_INSTRUCTIONS FOR THE TASK_
For this exercise, write out exactly, and only, the lines running from the line that contains "Continue the Blender" through the line that contains "return verts, faces".

_DATASET SECTION_
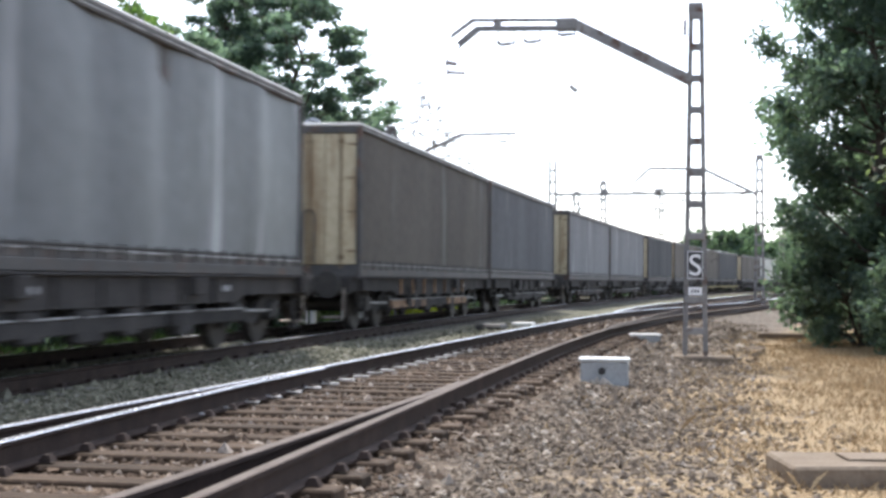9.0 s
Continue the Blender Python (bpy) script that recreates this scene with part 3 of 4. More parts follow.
def draped(length, z0, z1, x, rnd, sag):
    """A curtain that hangs in soft upright folds: a grid in the plane x."""
    ny, nz = 60, 10
    verts, faces = [], []
    ph = [rnd.uniform(0, 6.28) for _ in range(4)]
    for j in range(nz + 1):
        v = j / nz
        for i in range(ny + 1):
            u = i / ny
            y = -length / 2 + length * u
            belly = math.sin(math.pi * v) * 0.012
            fold = 0.010 * math.sin(u * 41 + ph[0]) + 0.008 * math.sin(u * 17 + ph[1] + v * 1.5) + 0.005 * math.sin(u * 90 + ph[2])
            amp = math.sin(math.pi * min(u * 6, (1 - u) * 6, 0.5)) * (0.4 + 0.6 * v)
            verts.append((x + math.copysign(1, x) * (belly + fold * amp * sag), y, z0 + (z1 - z0) * v))
    k = ny + 1
    for j in range(nz):
        for i in range(ny):
            a = j * k + i
            q = (a, a + 1, a + k + 1, a + k)
            faces.append(q if x < 0 else q[::-1])
    return verts, faces


def make_container(length, curtain, door, label, seed, height=2.74, extra=""):
    """A curtain-sided swap body: frame posts, roof, doors at the leading end, curtain with straps and buckles, floor rail."""
    rnd = random.Random(seed)
    c = thing("swap_body", pose(0, 0, 0), label, "container", "swap bodies on the train")
    z0, z1, h = 0.0, height, length / 2
    bm = bmesh.new()
    box(bm, -1.20, 1.20, -h + 0.03, h - 0.03, 0.30, z1 - 0.12)
    part("inner_body", bm, EDGE_STEEL, c)
    bm = bmesh.new()
    box(bm, -1.25, 1.25, -h, h, z1 - 0.05, z1, 0.02)
    part("roof", bm, PALE_RAIL if seed in (2, 3, 5, 6, 7, 9, 12, 13, 15, 16) else EDGE_STEEL, c)
    for x in (-1.24, 1.24):
        bm = bmesh.new()
        box(bm, x - 0.035, x + 0.035, -h, h, z1 - 0.16, z1 - 0.052, 0.012)
        part("roof_rail", bm, PALE_RAIL if seed == 16 else EDGE_STEEL, c)
        bm = bmesh.new()
        box(bm, x - 0.040, x + 0.040, -h + 0.02, h - 0.02, z1 - 0.125, z1 - 0.105, 0.004)
        part("gutter", bm, WORN_EDGE, c)
        bm = bmesh.new()
        box(bm, x - 0.05, x + 0.03, -h, h, z0, 0.13, 0.012)
        part("floor_rail", bm, EDGE_STEEL, c)
        vs, fs = draped(length - 0.16, 0.25, z1 - 0.16, 1.235 * math.copysign(1, x), rnd, 0.8 if curtain != "pale" else 2.2)
        part_ob = mesh_object("curtain", vs, fs, CURTAINS[curtain], c, True)
        part_ob["label"] = "dirty %s tarpaulin curtain" % {"slate": "slate grey", "grey": "grey", "brown": "brownish grey", "dark": "nearly black", "pale": "pale streaked", "silver": "silver grey"}[curtain]
        out = 1 if x > 0 else -1
        bm = bmesh.new()
        box(bm, -0.010, 0.010, -0.016, 0.016, 0.10, 0.30)
        box(bm, -0.004, 0.018, -0.032, 0.032, 0.18, 0.22)
        n = int(length / 0.55)
        repeat("strap", bm, PALE_RAIL if curtain == "silver" else STRAP, c, [pose(x + out * 0.02, -h + 0.35 + q * (length - 0.7) / (n - 1), 0, 0, 0, 0 if out > 0 else 180) for q in range(n)])
        bm = bmesh.new()
        box(bm, x - 0.02, x + 0.012, -h + 0.1, h - 0.1, 0.13, 0.245, 0.005)
        part("side_board", bm, WORN_EDGE if curtain == "silver" else EDGE_STEEL, c)
        bm = bmesh.new()
        box(bm, x + out * 0.012 - 0.012, x + out * 0.012 + 0.012, -h + 0.09, h - 0.09, 0.205, 0.228, 0.004)
        part("tension_rail", bm, WORN_EDGE, c, "thin worn light rail")
        bm = bmesh.new()
        box(bm, x + out * 0.004 - 0.012, x + out * 0.004 + 0.012, -h + 0.09, h - 0.09, 0.25, 0.275, 0.004)
        part("hem", bm, STRAP, c)
        for e in (-1, 1):
            bm = bmesh.new()
            box(bm, x - 0.06, x + 0.035, e * h - 0.06, e * h + 0.06, z0, z1 - 0.05, 0.015)
            part("corner_post", bm, EDGE_STEEL, c)
    if seed in (3, 5, 13, 15, 16):
        bm = bmesh.new()
        box(bm, -1.285, 1.285, -h - 0.06, -h + 0.34, z1 - 0.17, z1 + 0.015, 0.025)
        part("roof_end_cap", bm, PALE_RAIL, c, "pale cap over the roof's end")
    for e in (-1, 1):
        bm = bmesh.new()
        box(bm, -1.18, 1.18, e * h - 0.045, e * h + 0.045, z1 - 0.19, z1 - 0.052, 0.01)
        part("top_beam", bm, PALE_RAIL if extra == "white_top" else EDGE_STEEL, c)
        bm = bmesh.new()
        box(bm, -1.18, 1.18, e * h - 0.045, e * h + 0.045, 0.0, 0.2, 0.01)
        part("bottom_beam", bm, EDGE_STEEL, c)
        for x0, x1, bar, hinge in ((-1.17, -0.61, -0.9, -1.12), (-0.60, -0.01, -0.32, None), (0.01, 0.60, 0.32, None), (0.61, 1.17, 0.9, 1.12)):
            bm = bmesh.new()
            box(bm, x0, x1, e * h - 0.028, e * h + 0.028, 0.21, z1 - 0.20, 0.012)
            leaf = part("door", bm, door, c)
            bm = bmesh.new()
            y = e * (h + 0.055)
            beam(bm, (bar, y, 0.14), (bar, y, z1 - 0.16), 0.038, sides=8)
            for z in (0.34, z1 - 0.34):
                box(bm, bar - 0.05, bar + 0.05, e * (h + 0.04) - 0.016, e * (h + 0.04) + 0.016, z - 0.04, z + 0.04)
            part("locking_bar", bm, CREAM_DARK if door is CREAM else STRAP, leaf)
            if hinge is None:
                bm = bmesh.new()
                w_ = math.copysign(0.20, bar)
                y += e * 0.03
                for a, b in (((bar - w_ / 2, 0.24), (bar - w_ / 2, 1.10)), ((bar - w_ / 2, 1.10), (bar - w_ / 4, 1.18)), ((bar - w_ / 4, 1.18), (bar + w_ / 4, 1.18)), ((bar + w_ / 4, 1.18), (bar + w_ / 2, 1.10)), ((bar + w_ / 2, 1.10), (bar + w_ / 2, 0.24))):
                    beam(bm, (a[0], y, a[1]), (b[0], y, b[1]), 0.032, sides=6)
                part("door_handle", bm, (EDGE_STEEL if bar > 0 else CREAM_DARK) if door is CREAM else PALE_RAIL, leaf, "bent tubular door hoop")
            else:
                bm = bmesh.new()
                box(bm, -0.09, 0.09, -0.010, 0.010, -0.02, 0.02)
                repeat("hinge", bm, CREAM_DARK if door is CREAM else EDGE_STEEL, leaf, [pose(hinge * 0.98, e * (h + 0.036), z) for z in (0.45, 1.15, 1.75, 2.35)])
        if door is not CREAM:
            bm = bmesh.new()
            box(bm, -1.15, 1.15, -0.012, 0.012, -0.02, 0.02)
            repeat("door_rib", bm, STRAP, c, [pose(0, e * (h + 0.03), z) for z in (0.62, 1.1, 1.62, 2.1, 2.4)])
            bm = bmesh.new()
            box(bm, -0.13, 0.13, -0.004, 0.004, -0.03, 0.03)
            repeat("marking_bar", bm, PALE_PATCH, c, [pose(x, e * (h + 0.037), 1.72) for x in (-0.1, 0.45, 0.85)])
    if extra == "yellow":
        for y in (-2.85, 2.60):
            bm = bmesh.new()
            box(bm, 1.268, 1.276, y - 0.34, y + 0.34, 0.03, 0.40, 0.002)
            part("lifting_mark", bm, YELLOW_PLATE, c, "bright yellow grab plate")
    if extra == "graffiti":
        # broad leaning strokes that lie over one another, one piece of faded paint
        bm = bmesh.new()
        for i, y in enumerate(np.linspace(-1.5, 2.3, 11)):
            top = 0.82 + 0.24 * rnd.random()
            tilt = rnd.uniform(-0.25, 0.3)
            d = 1.2625 + 0.0006 * i
            beam(bm, (d, y, 0.30 + 0.1 * rnd.random()), (d, y + tilt, top), 0.001, rnd.uniform(0.42, 0.66))
            if i % 3:
                z = rnd.choice((0.42, 0.62, 0.84))
                beam(bm, (d + 0.0003, y - 0.05, z), (d + 0.0003, y + rnd.uniform(0.25, 0.42), z + rnd.uniform(-0.12, 0.16)), 0.001, rnd.uniform(0.09, 0.15))
        part("faded_lettering", bm, ORANGE_STAIN, c, "faded orange lettering")["kind"] = "stuff"
    if extra == "letters":
        # pale upright strokes and bars of worn lettering, one painted piece
        bm = bmesh.new()
        y = -6.2
        while y < 2.6:
            d, wd = 1.266, rnd.uniform(0.55, 0.85)
            low, top = 0.36 + rnd.uniform(-0.04, 0.06), 0.98 + rnd.uniform(-0.08, 0.14)
            beam(bm, (d, y, low), (d, y + rnd.uniform(-0.1, 0.1), top), 0.001, 0.13)
            beam(bm, (d + 0.0012, y + wd * 0.7, low + rnd.uniform(0, 0.3)), (d + 0.0012, y + wd * rnd.uniform(0.2, 0.8), top), 0.001, 0.16)
            y += wd + 0.25
        part("worn_lettering", bm, PALE_STAIN, c, "worn pale lettering")["kind"] = "stuff"
    if extra == "swirl":
        bm = bmesh.new()
        for cy, cz, rr, a0, a1 in ((-3.9, 1.50, 0.42, 0, 270), (-3.85, 0.95, 0.38, 120, 380), (-3.6, 1.95, 0.62, 20, 170)):
            for a in range(a0, a1, 12):
                q, q2 = radians(a), radians(a + 12)
                beam(bm, (1.268, cy + rr * math.cos(q), cz + rr * math.sin(q)), (1.268, cy + rr * math.cos(q2), cz + rr * math.sin(q2)), 0.006, 0.06)
        part("scrawl", bm, PALE_PATCH, c, "pale scrawled loops")["kind"] = "stuff"
    if extra == "patches":
        for y, z, a, b in ((-6.10, 1.25, 0.13, 0.18), (-6.67, 0.91, 0.13, 0.18), (-6.67, 0.49, 0.13, 0.18), (6.25, 1.17, 0.13, 0.20)):
            bm = bmesh.new()
            box(bm, 1.268, 1.272, y - a, y + a, z - b, z + b, 0.001)
            part("patch", bm, PALE_STAIN, c, "pale rectangular patch")
    if extra == "orange_marks":
        for y in (-2.86, 2.35):
            bm = bmesh.new()
            box(bm, 1.268, 1.274, y - 0.33, y + 0.33, 0.05, 0.40, 0.002)
            part("lifting_mark", bm, ORANGE_MARK, c, "dirty orange square mark")
    return c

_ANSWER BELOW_
Continue the Blender Python (bpy) script that recreates this scene with part 3 of 4. More parts follow.
def draped(length, z0, z1, x, rnd, sag):
    """A curtain that hangs in soft upright folds: a grid in the plane x."""
    ny, nz = 60, 10
    verts, faces = [], []
    ph = [rnd.uniform(0, 6.28) for _ in range(4)]
    for j in range(nz + 1):
        v = j / nz
        for i in range(ny + 1):
            u = i / ny
            y = -length / 2 + length * u
            belly = math.sin(math.pi * v) * 0.012
            fold = 0.010 * math.sin(u * 41 + ph[0]) + 0.008 * math.sin(u * 17 + ph[1] + v * 1.5) + 0.005 * math.sin(u * 90 + ph[2])
            amp = math.sin(math.pi * min(u * 6, (1 - u) * 6, 0.5)) * (0.4 + 0.6 * v)
            verts.append((x + math.copysign(1, x) * (belly + fold * amp * sag), y, z0 + (z1 - z0) * v))
    k = ny + 1
    for j in range(nz):
        for i in range(ny):
            a = j * k + i
            q = (a, a + 1, a + k + 1, a + k)
            faces.append(q if x < 0 else q[::-1])
    return verts, faces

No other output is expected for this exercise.